Landings are a journey of wild dances, a chance to re-wild and re-root in the land, to be moved and to come into stillness. They are invitations to come to the cracks, the fault lines, the places where we and our world hold tension, and there rediscover the metabolisation and holding that dancing, slowing down and connecting to the land and season offers. They are sanctuaries in our challenging times.
The dance series has a seasonal rhythm, gathered around the pagan sabbats. They’re an invitation to meet our cyclical female bodies in the circling of the year – to experience how we root into the land, into change and the weather, inside and out. They offer a chance for a deep connection with ourselves, and with each other, with a sisterhood of sacred feminine power, of the simple, ancient magic of gathering in the wild woods together.

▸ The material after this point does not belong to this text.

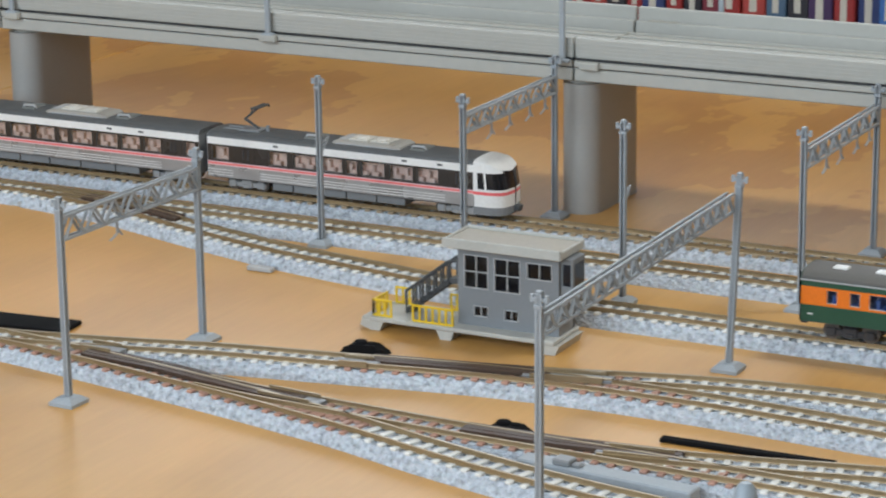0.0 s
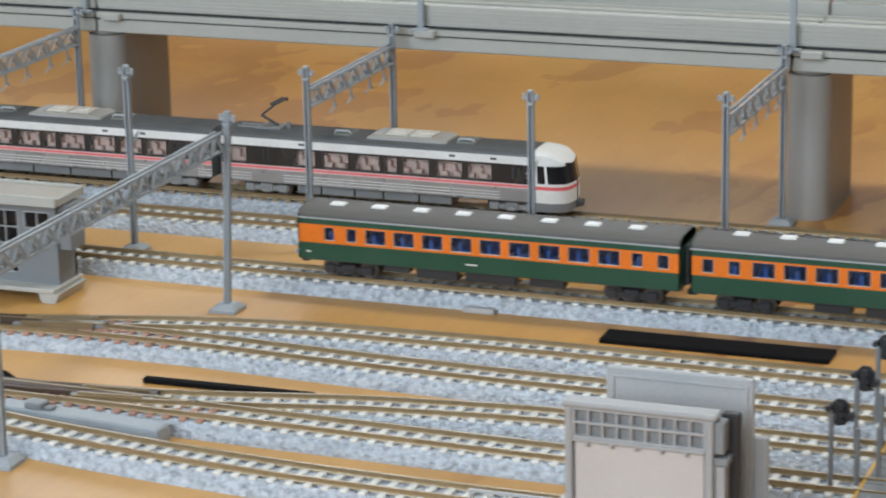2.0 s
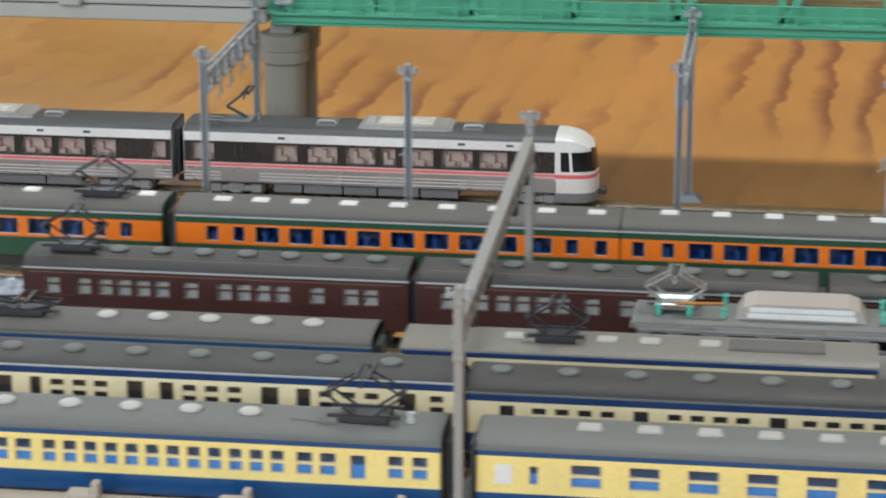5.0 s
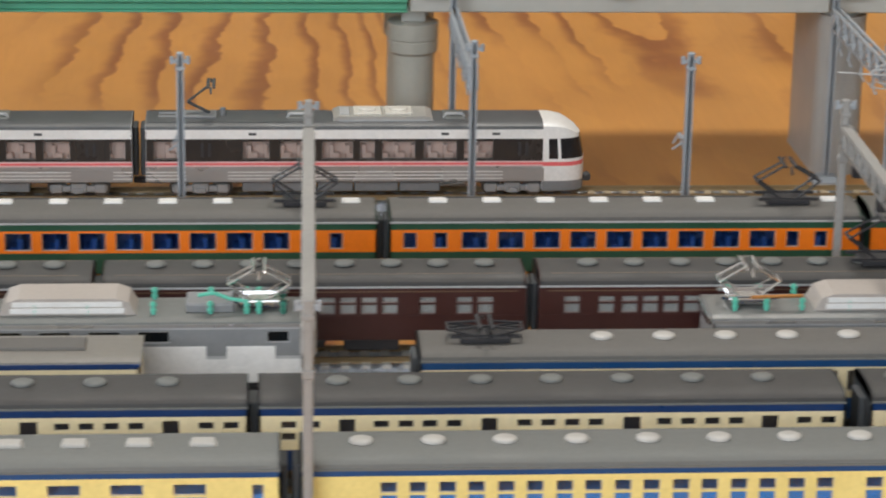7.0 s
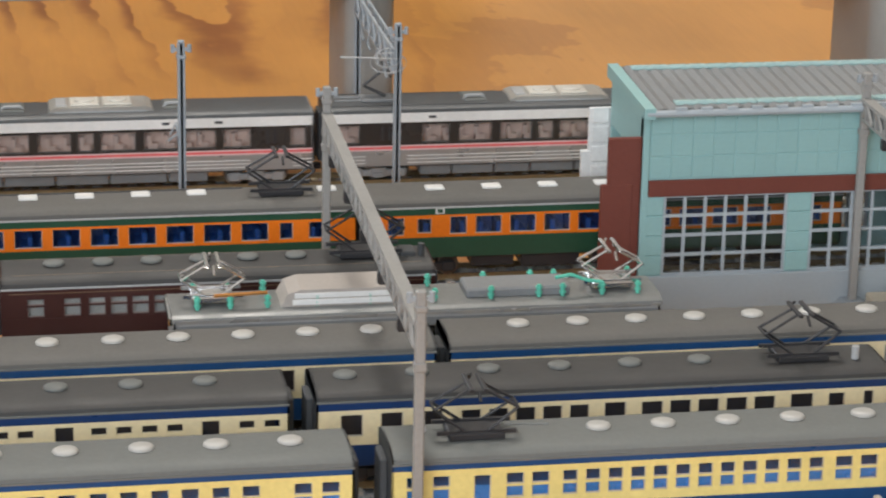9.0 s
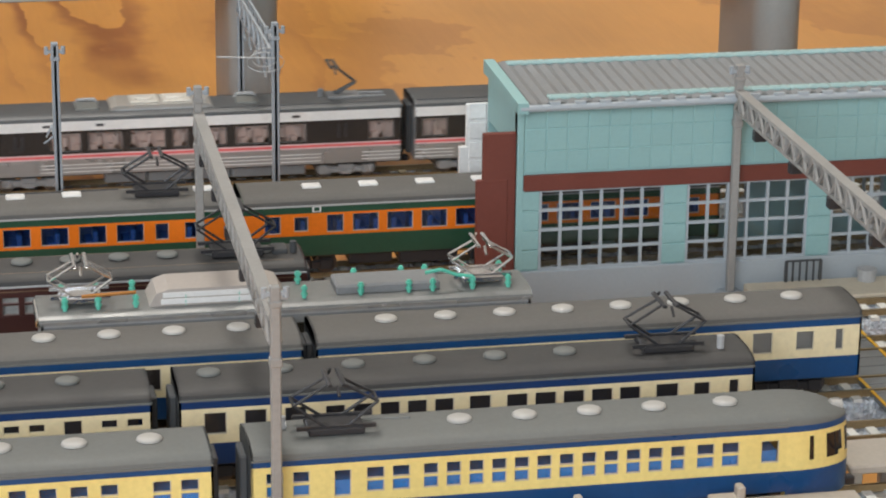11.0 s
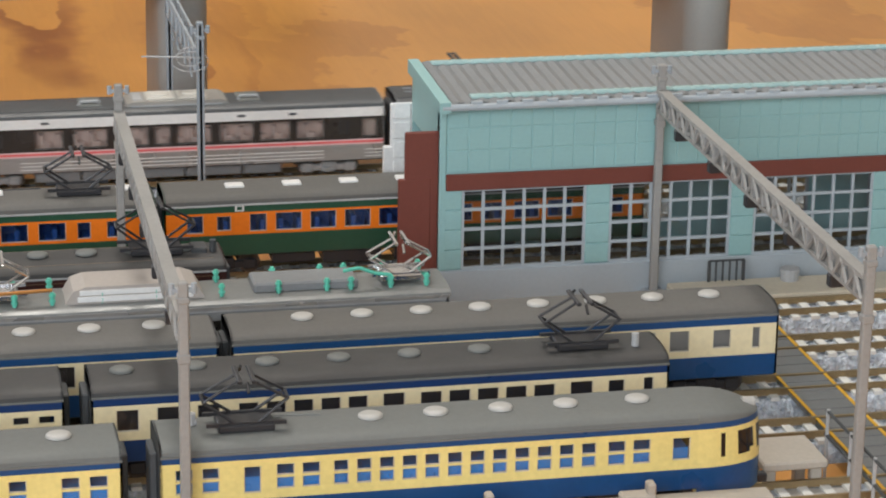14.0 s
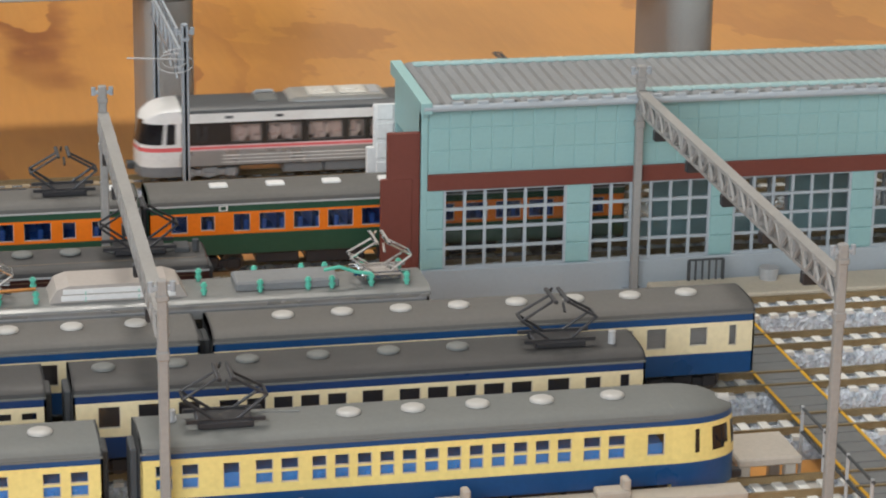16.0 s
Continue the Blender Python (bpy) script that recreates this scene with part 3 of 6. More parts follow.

Our series of dances will run late March to coincide with Ostara and the Spring Equinox; then in mid-July, as a bridge between the summer solstice and the warmth of Lammas; and then in late September, close to the Autumn Equinox.
“They are times to re-belong to our land and in each other’s hearts. They are cauldrons of what next. Space to metabolise our grief, rage and anxieties into possibilities, into movement, into relief, into joy. I feel we’re so in need of coming to our stucknesses, and moving from here, being moved. Emotionally, creatively, spiritually. These Landing events, through a kind of feminine wildness, stretch time and give us space to digest, land, heal, see differently, get un-stuck from our separateness. That’s what I was moved to make for us.” (Hayley J S Matthews)
The Dances
Migration, as spring springs. This dance moves through a glade, spring calls us to MOVE, to change, to grow, to migrate, but from our roots and not in straight lines, and this dance does that. It calls us to our knees, to laughter, to stretching time and space way beyond the glade we’re in with elastic limbs. To our heart beats, and to the trees.
Origin-ate, at high summer. This starts slow, appearing at the base of big trees. It scuttles like fighting ants and slowly makes it’s way into a wild jig and leaps and lifts of joy. This is a dance of sprialling and finding the light.
Burial of the Witches, we meet the balance point of vernal equinox, and the harvest is in. This is the time for deepening into ancestry, to the women who came before us, to the witches, the wounds we carry, and how theyh show up for us now. We still hold a tension around these losses, and around the associated cultural realities of the witch trials. These holdings and freezes pass down genetically, neurologically and posturally.This dance acknowledges the burden of the trials in our bodies and in our culture, which still exist, and offer a space to mourn and bury those women who still remain withus, killed so violently, who were never ‘witches’. So this dance mourns, buries, celebrates and sets free.